When worlds collide

When worlds collide

I’m guessing that when we think of nature and wildlife, pretty well all of us think countryside? Yet if we’ve learned anything in lockdown, it’s that nature and the benefits it brings, are all around us, whether we live in remotest Northumberland, or in the heart of Newcastle.

I am constantly amazed by the wildlife that people, of all walks of life, manage to observe in their urban and suburban parks, gardens, churchyards and golf courses. From kittiwake colonies on the Quayside, to small mammals and fungi in semi-ancient woodland in our denes; from a myriad of insects in ponds caused by mining subsidence, to multiple wildflower and bee species in reclaimed city meadows and beside fairways, and yes, even bats in belfries.

The same false assumption applies to rocks too. No-one expects the urban environment to have any interesting geological stories to tell. But it does! I’m not talking here of a report that could be written about Newcastle’s building stones: the majesty of Central Station and its Prudhamstone sandstone, or the exotic granites cladding Northumberland Street’s shops. No, these are tales of local city rocks, rocks that are still in situ, rocks that you may have walked past without giving them a second thought.

Last year, with two other geologists, I helped Newcastle City Council identify places that were special because of their geology. We probably reviewed over 50 potential sites. Some, which have much local significance, didn’t make the cut; they are now barely visible. Many of these were big, old sandstone quarries, for example in Kenton and Heaton, which provided stone for some of the city’s buildings. But at the end of the search we thought five bedrock sites had sufficiently interesting stories to tell (and could be made accessible enough) to be designated as Local Geological Sites.

Curious? Take a walk down Jesmond Dene, or along the Hadrian’s Wall Trail at St Anthony’s. Gaze into the Dene’s old quarries and up at the cliff beside the River Tyne. See those boring-looking, inanimate sandstones, and shales? If they could speak they’d tell you a tale of when they were once part of an enormous sand-laden river flowing into a shellfish-filled muddy lagoon at the edge of the sea. And those thin little coals? Well they were once plants in a sub-tropical swamp filled with 20 metre tree ferns and giant insects.

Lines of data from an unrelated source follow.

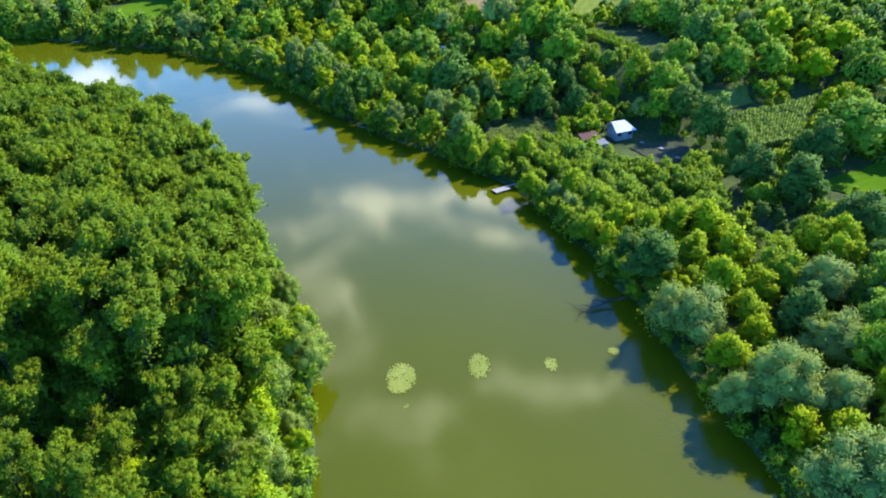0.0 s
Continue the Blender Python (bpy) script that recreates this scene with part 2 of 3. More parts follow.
def shore_distance(x, y):
    """The same as river_distance, for one point."""
    best, inside = 1e18, False
    for ax, ay, dx, dy in SEGMENTS:
        k = ((x - ax) * dx + (y - ay) * dy) / (dx * dx + dy * dy)
        k = 0.0 if k < 0 else 1.0 if k > 1 else k
        gap = (x - ax - k * dx) ** 2 + (y - ay - k * dy) ** 2
        if gap < best:
            best = gap
        if (ay > y) != (ay + dy > y) and x < dx * (y - ay) / dy + ax:
            inside = not inside
    return -math.sqrt(best) if inside else math.sqrt(best)


def slope(a, b, v):
    k = min(1.0, max(0.0, (v - a) / (b - a)))
    return k * k * (3 - 2 * k)


def height_at(x, y):
    """The ground's height at one point."""
    d = shore_distance(x, y)
    bank = max(d * 0.5, -1.6) if d < 0 else 1.1 * slope(0, 5, d) + 0.6 * slope(8, 30, d)
    return bank + 8.2 * slope(28, 48, d) * slope(100, 145, y) * (0.2 + 0.8 * slope(-75, -25, x)) + float(hummocks(x, y))


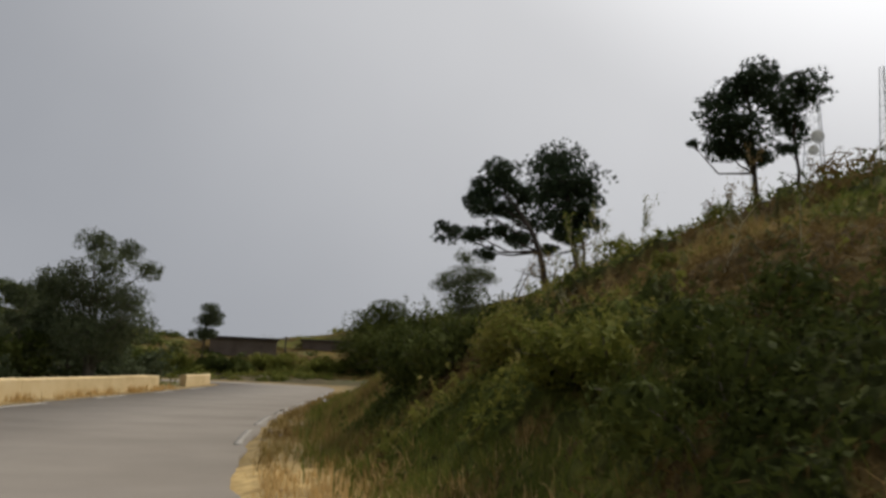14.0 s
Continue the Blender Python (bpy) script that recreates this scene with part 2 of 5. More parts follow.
def on_road(s, d):
    """The place s metres along the road and d metres to the right of its right-hand edge."""
    n = np.arange(len(LINE))
    return np.stack([np.interp(s, n, LINE[:, k]) + d * np.interp(s, n, SIDE[:, k]) for k in (0, 1)], -1)


def road_place(x, y):
    """The reverse: metres along the road and metres to the right of its edge."""
    q = np.stack([np.ravel(x), np.ravel(y)], 1)
    s, d = np.empty(len(q)), np.empty(len(q))
    for k in range(0, len(q), 20000):
        piece = q[k:k + 20000]
        off = piece[:, None] - LINE[None]
        n = (off ** 2).sum(2).argmin(1)
        near = off[np.arange(len(piece)), n]
        s[k:k + 20000] = n + (near * WAY[n]).sum(1)
        side = (near * SIDE[n]).sum(1)
        far = np.hypot(near[:, 0], near[:, 1])
        d[k:k + 20000] = np.where(far > 3, np.sign(side) * np.maximum(far, abs(side)), side)
    return s, d


# height of the bank at 4, 8, 14 and 24 m from the edge, every 16 m of road from 44 m on
BANK_S = np.arange(44.0, 221.0, 16.0)
BANK_D = np.array([1.3, 4.0, 8.0, 14.0, 24.0])
BANK = np.array([
    (0.6, 0.6, 1.0, 12.5), (0.9, 1.0, 1.2, 10.6), (1.2, 1.8, 2.3, 6.1), (1.7, 3.2, 5.5, 7.3), (1.8, 4.4, 7.1, 9.1), (2.8, 4.7, 7.3, 9.6),
    (2.1, 3.9, 7.4, 9.7), (1.9, 2.6, 6.3, 10.1), (1.6, 3.8, 6.0, 9.2), (2.0, 3.7, 5.6, 7.5), (1.7, 3.1, 5.25, 6.2), (0.2, 0.2, 0.4, 1.2)])
# the hill behind: heights of broad mounds, 28 m wide
HILL_X, HILL_Y = (-15, 20, 55, 95), (65, 105, 150, 200)
HILL = np.array([(8.2, 3.8, 4.1, 6.0), (3.4, 0.2, 3.1, 6.0), (9.7, 6.5, 6.5, 7.2), (2.0, 4.9, 8.1, 8.1)])


def lumps(x, y, size, seed):
    """Smooth waves that never line up, between about -1 and 1."""
    rng = np.random.default_rng(seed)
    out = np.zeros(np.shape(x))
    for k in range(7):
        a, f, ph = rng.uniform(0, 2 * np.pi), 2 * np.pi / (size * rng.uniform(0.55, 1.6)), rng.uniform(0, 2 * np.pi)
        out += np.sin(f * (np.cos(a) * x + np.sin(a) * y) + ph + 1.3 * np.sin(f * 0.6 * (np.sin(a) * x - np.cos(a) * y)))
    return out / 3.2


def height(x, y):
    x, y = np.ravel(np.asarray(x, float)), np.ravel(np.asarray(y, float))
    s, d = road_place(x, y)
    sc, dc = np.clip(s, BANK_S[0], BANK_S[-1]), np.clip(d, BANK_D[0], BANK_D[-1])
    full = np.c_[np.zeros(len(BANK)), BANK]
    cols = np.stack([np.interp(sc, BANK_S, full[:, k]) for k in range(5)], 1)
    n = np.clip(np.searchsorted(BANK_D, dc) - 1, 0, 3)
    u = (dc - BANK_D[n]) / (BANK_D[n + 1] - BANK_D[n])
    i = np.arange(len(x))
    bank = cols[i, n] * (1 - u) + cols[i, n + 1] * u
    far = np.clip((d - 20) / 30, 0, 1)
    far = far * far * (3 - 2 * far)
    hill = sum(HILL[b, a] * np.exp(-((x - hx) ** 2 + (y - hy) ** 2) / (2 * 28 ** 2)) for a, hx in enumerate(HILL_X) for b, hy in enumerate(HILL_Y))
    z = bank * (1 - far) + hill * far
    # over the wall the ground falls into a shallow valley and climbs again far off
    q = np.clip((-d + WALL_D - 1.0) / 14, 0, 1)
    z = z - 3.2 * q * q * (3 - 2 * q)
    ridge = 5.9 * np.exp(-((x + 86) ** 2 / (2 * 27 ** 2) + (y - 184) ** 2 / (2 * 17 ** 2)))
    z += ridge * np.clip((abs(d + 3.3) - 6) / 12, 0, 1) + 13 * np.exp(-((x + 400) ** 2 + (y - 420) ** 2) / (2 * 120 ** 2))
    rough = np.clip((d - 1.2) / 3, 0, 1) + np.clip((-d + WALL_D - 1.2) / 4, 0, 1)
    z += rough * (0.16 * lumps(x, y, 5.0, 3) + 0.06 * lumps(x, y, 1.6, 4))
    z += 0.03 * np.clip(d / 0.8, 0, 1) + np.where((d < 0.05) & (d > -ROAD_W - 0.05), -0.10, 0.0)
    return z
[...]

Or stroll across a bit of the Town Moor between Cow Hill and Fenham allotments. Notice the cow pastures are not quite cricket-pitch flat, quite hummocky in fact. That’s because you’re looking at collapses into ancient bell and pit and pillar and stall mine workings in the High Main coal seam - a rare glimpse of the industry that made Newcastle rich and famous.

How about a trip out west to Throckley and Walbottle Dene? Now slowly being reclaimed by nature, but still there in the valley sides, is evidence of shafts and adits for coal, and an old quarry in a whin dyke that was once a vertical blade of molten rock searing through the ground at 1,200 degrees.

But I’m saving the best story to last. I will admit the evidence is bit subtle and you’re just going to have to trust me on this one. At the north end of Sugley Dene are rocks tilted at weird angles; they are surface evidence of a big fault; a 200m vertical dislocation in the bedrock. It’s the Ninety Fathom Dyke, a feature well known to miners across the region. Why is it special? Because its origins probably go back 420 million years, when two of the Earth’s tectonic plates collided here. The join line is called the Iapetus Suture.

So when you are next having a drink with your friends, listening to the golf addict drone on about his double birdie, the wine connoisseur describe impertinent noses and the cyclist his revolutionary rear wheel; wait for them to pause for breath. Then quietly mention that in Denton the other day you stood on a spot where two continents collided. I can guarantee they won’t look at you the same again.

 

Jesmond Dene quarry - Ian Jackson

An old quarry in Jesmond Dene with sandstone. Image by: Ian Jackson.

An old quarry in Jesmond Dene with sandstone (that was once underwater dune sand in a fast flowing river) overlying a coal and beneath that the fossilised soil layer with the roots of the plants that formed the coal.